There are composers who write flawless works, perhaps even masterpieces, but who remain within the shallows of predictability, never reaching beyond to the deeper water where they might put their artistic reputation seriously at risk. And then there are composers such as Langgaard, who perhaps never wrote a masterpiece, and yet who were exceptionally brave, and whose importance reaches beyond that of a conventional and purely musical, artistic evaluation. They have moved out into the deep waters of art, where even failure can have a greatness which leaves a lasting impression. It may well be that Langgaard is more 'interesting' in terms of psychology and the history of music, and that in the long run he will not survive artistically, but it cannot be denied that all that is unpredictable, multi-dimensional, provocative, unpolished, irrational and absurd, in short, all that is 'different', also exercises a fascination and an attraction of its own, especially when formulated with such musicality as in the case of Rued Langgaard.

 




[note1] Bo Wallner: Vår tids musik i Norden. Från 20-tal till 60-tal. (Contemporary Music in Scandinavia. From the 20's to the 60's). Stockholm, 1968.

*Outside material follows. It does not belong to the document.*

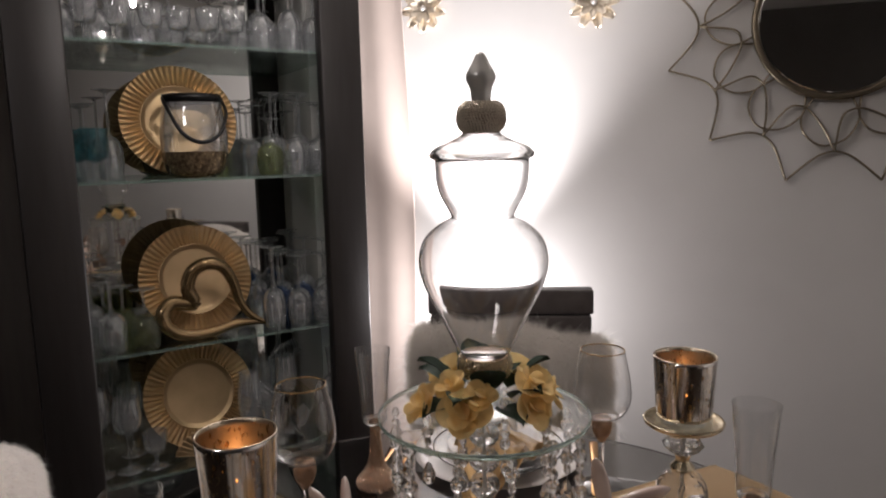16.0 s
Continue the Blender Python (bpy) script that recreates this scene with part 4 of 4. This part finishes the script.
def wall_flower(y, z, turn):
    t = thing("wall_flower", ROOM @ pose(1.794, y, z, 0, -90, 0) @ pose(0, 0, 0, 0, 0, turn) @ Matrix.Scale(0.88, 4), "gold metal petal flower ornament with a pearl heart", "wall ornament", "wall flowers")
    for ring, (n, size, lift, tilt) in enumerate(((9, 0.105, 0.006, 8), (8, 0.074, 0.014, 22))):
        for k in range(n):
            one = part("petal", sheet(petal_fn(size, size * 0.24, 0.12, 0.1, ring + 1.0), 8, 6), PALEGOLD, t)
            one.matrix_local = Matrix.Translation((0, 0, lift)) @ Matrix.Rotation(2 * math.pi * (k + 0.5 * ring) / n, 4, "Z") @ Matrix.Rotation(radians(tilt), 4, "X")
            add_thickness(one, 0.0012)
    part("pearl", facet_ball(0.014, 20, 12), CERAMIC, t, "white pearl heart").location = (0, 0, 0.026)
    return t


wall_flower(0.776, 1.922, 5)
wall_flower(0.124, 1.885, 22)


# ---- display cabinet (its x along the front, y to the back) ----
CAB = pose(-0.159, 1.396, 0, 0, 0, 7.5)
SHELVES = (0.415, 0.805, 1.310, 1.700)
cab = thing("display_cabinet", CAB, "tall dark wood display cabinet with mirrored back and glass shelves", "cabinet")
part("side_post", slab((0.357, 0.0, 0.0), (0.497, 0.045, 2.14), 0.006), DARKWOOD, cab)
part("side_post", slab((-0.497, 0.0, 0.0), (-0.357, 0.045, 2.14), 0.006), DARKWOOD, cab)
part("side_panel", slab((0.470, 0.045, 0.0), (0.495, 0.42, 2.14)), DARKWOOD, cab, smooth=False)
part("side_panel", slab((-0.495, 0.045, 0.0), (-0.470, 0.42, 2.14)), DARKWOOD, cab, smooth=False)
part("top_board", slab((-0.51, -0.01, 2.14), (0.51, 0.43, 2.19), 0.006), DARKWOOD, cab)
part("base_board", slab((-0.497, 0.0, 0.0), (0.497, 0.42, 0.10), 0.004), DARKWOOD, cab)
part("back_board", slab((-0.495, 0.40, 0.10), (0.495, 0.42, 2.14)), DARKWOOD, cab, smooth=False)
part("back_mirror", slab((-0.468, 0.392, 0.105), (0.468, 0.397, 2.135)), DIMMEDMIRROR, cab, "mirror lining the back", smooth=False)
for x in (-0.4695, 0.4665):
    part("side_lining", slab((x, 0.048, 0.105), (x + 0.003, 0.390, 2.135)), LINING, cab, "light grey lining of the side", smooth=False)
for z in SHELVES:
    s = part("glass_shelf", slab((-0.464, 0.05, z - 0.008), (0.464, 0.388, z), 0.0015), SHELFGLASS, cab, "clear glass shelf", smooth=False)
    part("shelf_edge", slab((-0.464, 0.047, z - 0.0085), (0.464, 0.0498, z + 0.0005)), EDGEGLASS, s, "green polished glass edge", smooth=False)


def in_cabinet(x, y, z, rx=0, ry=0, rz=0):
    return CAB @ pose(x, y, z, rx, ry, rz)


def gold_charger():
    """A ribbed gold charger standing on its edge; its own axis is z."""
    t = thing("gold_charger", label="brushed gold charger plate with ribbed rim, leaning on the cabinet back", category="plate", group="gold chargers")
    seg = 120
    well = [(0.0, 0.0), (0.09, 0.0), (0.098, 0.002), (0.106, 0.010), (0.1085, 0.0105), (0.1085, 0.0080), (0.10, -0.002), (0.0, -0.003)]
    part("center_well", lathe(well, seg, cap=False), GOLDPLATE, t)
    prof = [(0.1088, 0.0105), (0.112, 0.012), (0.160, 0.017), (0.165, 0.019), (0.166, 0.0165), (0.112, 0.009), (0.1088, 0.0082)]
    bm = bmesh.new()
    rings = []
    for r, z in prof:
        rib = 0.0030 if 0.110 < r < 0.1655 else 0.0
        rings.append([bm.verts.new((r * math.cos(2 * math.pi * k / seg), r * math.sin(2 * math.pi * k / seg), z + rib * (1 if k % 2 else -1))) for k in range(seg)])
    for a, b in zip(rings, rings[1:] + rings[:1]):
        for k in range(seg):
            j = (k + 1) % seg
            bm.faces.new((a[k], a[j], b[j], b[k]))
    part("ribbed_rim", bm, GOLDPLATE, t, "ribbed gold rim", smooth=False)
    return t


g = gold_charger()
lean = lambda x, y, z: in_cabinet(x, y, z + 0.176 * math.sin(radians(76)) + 0.003, 76, 0, 0)
g.matrix_world = lean(-0.027, 0.217, SHELVES[1]) @ Matrix.Scale(1.06, 4)
copy_thing(g, lean(-0.043, 0.217, SHELVES[2]))
copy_thing(g, lean(-0.040, 0.23, SHELVES[0]))


def open_heart():
    t = thing("heart_sculpture", in_cabinet(0.016, 0.105, SHELVES[1] + 0.014, 0, 0, -4), "glossy bronze open heart sculpture on the glass shelf", "sculpture")
    k = 0.00170
    pts = [(470, 583), (444, 566), (424, 536), (414, 500), (396, 468), (368, 458), (342, 470), (332, 500), (342, 530), (326, 530), (302, 526), (286, 544), (294, 570), (326, 588), (372, 588), (410, 580), (444, 580), (470, 584)]
    path = [((x - 385) * k, 0.012 * math.sin(i * 0.9), (590 - y) * k) for i, (x, y) in enumerate(pts)]
    part("loop", tube(path, lambda s: 0.006 + 0.017 * math.sin(math.pi * s) ** 0.7, 14, 90), BRONZE, t)
    return t


open_heart()


def stemware(name, label, glass, profile, thick, floor_z, foot=0.033, stem=0.0035, group="stemware"):
    """A glass on a foot; profile gives the bowl from its bottom up."""
    t = thing(name, label=label, category="glass", group=group)
    z0 = profile[0][1]
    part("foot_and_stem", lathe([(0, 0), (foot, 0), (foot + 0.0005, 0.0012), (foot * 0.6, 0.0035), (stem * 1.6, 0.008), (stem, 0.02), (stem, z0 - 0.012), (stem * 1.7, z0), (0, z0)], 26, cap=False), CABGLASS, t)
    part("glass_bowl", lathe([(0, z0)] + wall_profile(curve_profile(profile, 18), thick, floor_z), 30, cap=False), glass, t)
    return t


WINE = stemware("wine_glass", "clear stemmed wine glass stored upside down on the shelf", CABGLASS, [(0.006, 0.095), (0.026, 0.108), (0.035, 0.135), (0.034, 0.165), (0.030, 0.195)], 0.0012, 0.100)
TALL = stemware("wine_glass", "tall clear wine glass stored upside down on the shelf", CABGLASS, [(0.006, 0.115), (0.024, 0.128), (0.032, 0.16), (0.030, 0.20), (0.027, 0.225)], 0.0012, 0.120)
BLUE = stemware("wine_glass", "blue tinted wine glass stored upside down", BLUEGLASS, [(0.006, 0.095), (0.026, 0.108), (0.035, 0.135), (0.034, 0.165), (0.030, 0.195)], 0.0012, 0.100)
TEAL = stemware("goblet", "teal glass goblet standing on the shelf", TEALGLASS, [(0.008, 0.055), (0.030, 0.068), (0.038, 0.10), (0.039, 0.135), (0.040, 0.15)], 0.002, 0.060, 0.036, 0.006)
OLIVE = stemware("wine_glass", "olive green wine glass standing upside down", GREENGLASS, [(0.008, 0.075), (0.034, 0.092), (0.044, 0.125), (0.040, 0.165), (0.036, 0.18)], 0.0015, 0.080, 0.036, 0.004)
SHORT = stemware("goblet", "short clear cut-glass goblet standing on the shelf", CABGLASS, [(0.008, 0.045), (0.028, 0.055), (0.036, 0.085), (0.037, 0.115)], 0.002, 0.050, 0.034, 0.006)
used = set()


def put(src, x, y, z, upside=True):
    grow = 1.2 if src in (WINE, TALL, BLUE) else 1.0
    h = grow * {WINE: 0.195, TALL: 0.225, BLUE: 0.195, TEAL: 0.15, OLIVE: 0.18, SHORT: 0.115}[src]
    m = in_cabinet(x, y, z + (h if upside else 0), 180 if upside else 0, 0, 0)
    if src not in used:
        used.add(src)
        src.matrix_world = m @ Matrix.Scale(grow, 4)
        return src
    return copy_thing(src, m)


rnd = random.Random(9)
# right-hand rows of upturned glasses, left-hand groups, on each shelf
for z, rows in ((SHELVES[1], ((TALL, 0.20, 0.12), (WINE, 0.29, 0.115), (WINE, 0.38, 0.12), (BLUE, 0.245, 0.21), (BLUE, 0.335, 0.21), (TALL, 0.42, 0.21), (TALL, 0.20, 0.30), (WINE, 0.29, 0.30), (TALL, 0.38, 0.30),
                              (OLIVE, -0.205, 0.10), (WINE, -0.295, 0.11), (WINE, -0.385, 0.115), (OLIVE, -0.250, 0.20), (TALL, -0.340, 0.205), (WINE, -0.425, 0.21), (OLIVE, -0.295, 0.30), (TALL, -0.385, 0.30))),
                (SHELVES[2], ((OLIVE, 0.215, 0.11), (WINE, 0.300, 0.12), (WINE, 0.385, 0.115), (TALL, 0.255, 0.21), (TALL, 0.345, 0.21), (WINE, 0.425, 0.21), (WINE, 0.21, 0.30), (TALL, 0.30, 0.30), (TALL, 0.39, 0.30),
                              (TEAL, -0.295, 0.12), (TEAL, -0.385, 0.13), (TEAL, -0.335, 0.23), (TALL, -0.245, 0.24), (WINE, -0.42, 0.25), (WINE, -0.30, 0.33))),
                (SHELVES[3], ((WINE, 0.385, 0.11), (TALL, 0.295, 0.11), (WINE, 0.205, 0.12), (TALL, 0.34, 0.20), (WINE, 0.25, 0.21), (TALL, 0.42, 0.21), (SHORT, 0.12, 0.11), (WINE, 0.16, 0.22), (SHORT, 0.04, 0.11), (SHORT, -0.04, 0.12), (SHORT, -0.12, 0.11),
                              (WINE, -0.04, 0.25), (TALL, -0.13, 0.24), (SHORT, -0.21, 0.12), (SHORT, -0.295, 0.11), (SHORT, -0.38, 0.13), (WINE, -0.25, 0.24), (TALL, -0.345, 0.25), (WINE, -0.425, 0.26))),
                (SHELVES[0], ((SHORT, 0.17, 0.11), (TALL, 0.24, 0.17), (WINE, 0.20, 0.29), (SHORT, -0.20, 0.12), (WINE, -0.275, 0.14), (TALL, -0.36, 0.15), (SHORT, -0.42, 0.11), (WINE, -0.25, 0.27), (TALL, -0.38, 0.27)))):
    for src, x, y in rows:
        upright = src in (TEAL, SHORT) or z == SHELVES[0]
        put(src, x + rnd.uniform(-0.003, 0.003), y + rnd.uniform(-0.004, 0.004), z + 0.0005, not upright)


def ice_bucket():
    t = thing("ice_bucket", in_cabinet(-0.020, 0.12, SHELVES[2] + 0.0008, 0, 0, 0) @ Matrix.Diagonal((1.26, 1.26, 1.5, 1)), "clear glass ice bucket with dark rim, bail handle and speckled base", "ice bucket")
    prof = curve_profile([(0.045, 0.0), (0.066, 0.012), (0.076, 0.045), (0.078, 0.09), (0.070, 0.135), (0.066, 0.155)], 24)
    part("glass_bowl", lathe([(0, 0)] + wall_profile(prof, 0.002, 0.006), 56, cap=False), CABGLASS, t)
    part("speckled_base", lathe([(0, -0.0003), (0.045, -0.0003)] + [(r + 0.0006, z) for r, z in prof[:11]], 56, cap=False), mat("speckled_bronze", (0.10, 0.07, 0.045), 0.25, 0.6, other=(0.35, 0.26, 0.15), scale=120), t, "dark speckled lower half")
    part("rim_band", lathe([(0.0645, 0.150), (0.068, 0.150), (0.068, 0.166), (0.0645, 0.166)], 56, closed=True), DARKMETAL, t, "dark metal rim")
    part("bail_handle", tube([(-0.068, -0.006, 0.158), (-0.064, -0.062, 0.125), (-0.04, -0.082, 0.085), (0.0, -0.086, 0.070), (0.04, -0.082, 0.085), (0.064, -0.062, 0.125), (0.068, -0.006, 0.158)], 0.0042, 8, 30), DARKMETAL, t, "dark swing handle")
    return t


ice_bucket()


def turned_thing(name, place, label, category, pieces, group=""):
    t = thing(name, place, label, category, group)
    for pname, prof, material in pieces:
        part(pname, lathe(prof, 44, cap=False), material, t)
    return t


turned_thing("ceramic_vase", in_cabinet(0.19, 0.18, 0.1005) @ Matrix.Scale(1.35, 4), "white dotted waisted vase on the bottom of the cabinet", "vase",
             [("vase_body", [(0, 0)] + wall_profile(curve_profile([(0.048, 0.0), (0.064, 0.02), (0.062, 0.05), (0.040, 0.10), (0.034, 0.13), (0.045, 0.165)], 24), 0.003, 0.006), WHITEGLASS)])
turned_thing("hurricane_glass", in_cabinet(0.09, 0.09, SHELVES[0] + 0.0005), "clear twisted hurricane candle glass", "candle glass",
             [("glass_body", [(0, 0)] + wall_profile(curve_profile([(0.035, 0.0), (0.03, 0.03), (0.016, 0.06), (0.034, 0.11), (0.038, 0.18), (0.030, 0.26)], 24), 0.002, 0.07), CABGLASS)])
turned_thing("glass_decanter", in_cabinet(0.385, 0.11, SHELVES[0] + 0.0005), "clear glass decanter with a tall neck", "decanter",
             [("glass_body", [(0, 0)] + wall_profile(curve_profile([(0.045, 0.0), (0.05, 0.03), (0.038, 0.08), (0.014, 0.14), (0.012, 0.24), (0.018, 0.29)], 24), 0.002, 0.008), CABGLASS)])
for x in (-0.13, 0.07):
    turned_thing("glass_bowl", in_cabinet(x, 0.28 if x > 0 else 0.16, SHELVES[3] + 0.0005 if x > 0 else 0.1005), "wide clear cut-glass bowl", "bowl",
                 [("bowl_body", [(0, 0)] + wall_profile(curve_profile([(0.04, 0.0), (0.07, 0.015), (0.10, 0.05), (0.115, 0.10)], 18), 0.003, 0.006), CABGLASS)], "cut-glass bowls")


def shell_dish():
    t = thing("shell_dish", in_cabinet(-0.05, 0.11, SHELVES[0] + 0.002, 10, 0, 0), "gold scalloped shell dish on the lower glass shelf", "dish")

    def fn(u, v):
        a = math.pi * (0.06 + 0.88 * u)
        r = 0.02 + 0.085 * v
        rib = 0.0035 * math.cos(u * 2 * math.pi * 15) * v
        return (r * math.cos(a), -0.02 + 0.25 * r * math.sin(a), 0.012 + r * math.sin(a) * 0.85 + rib)
    add_thickness(part("shell", sheet(fn, 120, 10), GOLDPLATE, t), 0.0018)
    return t


shell_dish()
p = turned_thing("glass_plate", in_cabinet(-0.005, 0.33, SHELVES[1] + 0.13), "clear glass plate standing behind the gold charger", "plate",
                 [("plate_body", [(0, 0), (0.10, 0), (0.135, 0.012), (0.137, 0.014), (0.10, 0.004), (0, 0.004)], CABGLASS)])
p.matrix_world = in_cabinet(-0.005, 0.345, SHELVES[1] + 0.136 * math.sin(radians(80)) + 0.002, 80, 0, 0) @ pose(0, 0, 0)

# two glasses lying against the others on the lower shelf
for x, y, roll in ((0.235, 0.085, 58), (0.305, 0.20, -52)):
    copy_thing(TALL, in_cabinet(x, y, SHELVES[0] + 0.030, 0, roll, 18))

[note 2] Jørgen I. Jensen: Opad mod undergangen. Musikalsk form og religion hos den unge Rued Langgaard (The Rise towards Decline. Musical Form and Religion in the younger Rued Langgaard). In: Undr; no. 50, 1987, pp.66-78.
Århundredeskiftet og musikken (Music and the Fin-de-Siècle); In: Nordisk Tidsskrift för vetenskap, konst och industri; Vol. 71, 1995, Book 1 (special edition on "Musiken i Norden" (Music in Scandinavia)), pp. 1-13.
[note 3]Constantin Floros: Musik als Botschaft. Wiesbaden, 1989.
[note 4] Constantin Floros: Gustav Mahler II. Mahler und die Symphonik des 19. Jahrhunderts in neuer Deutung. Wiesbaden, 1977.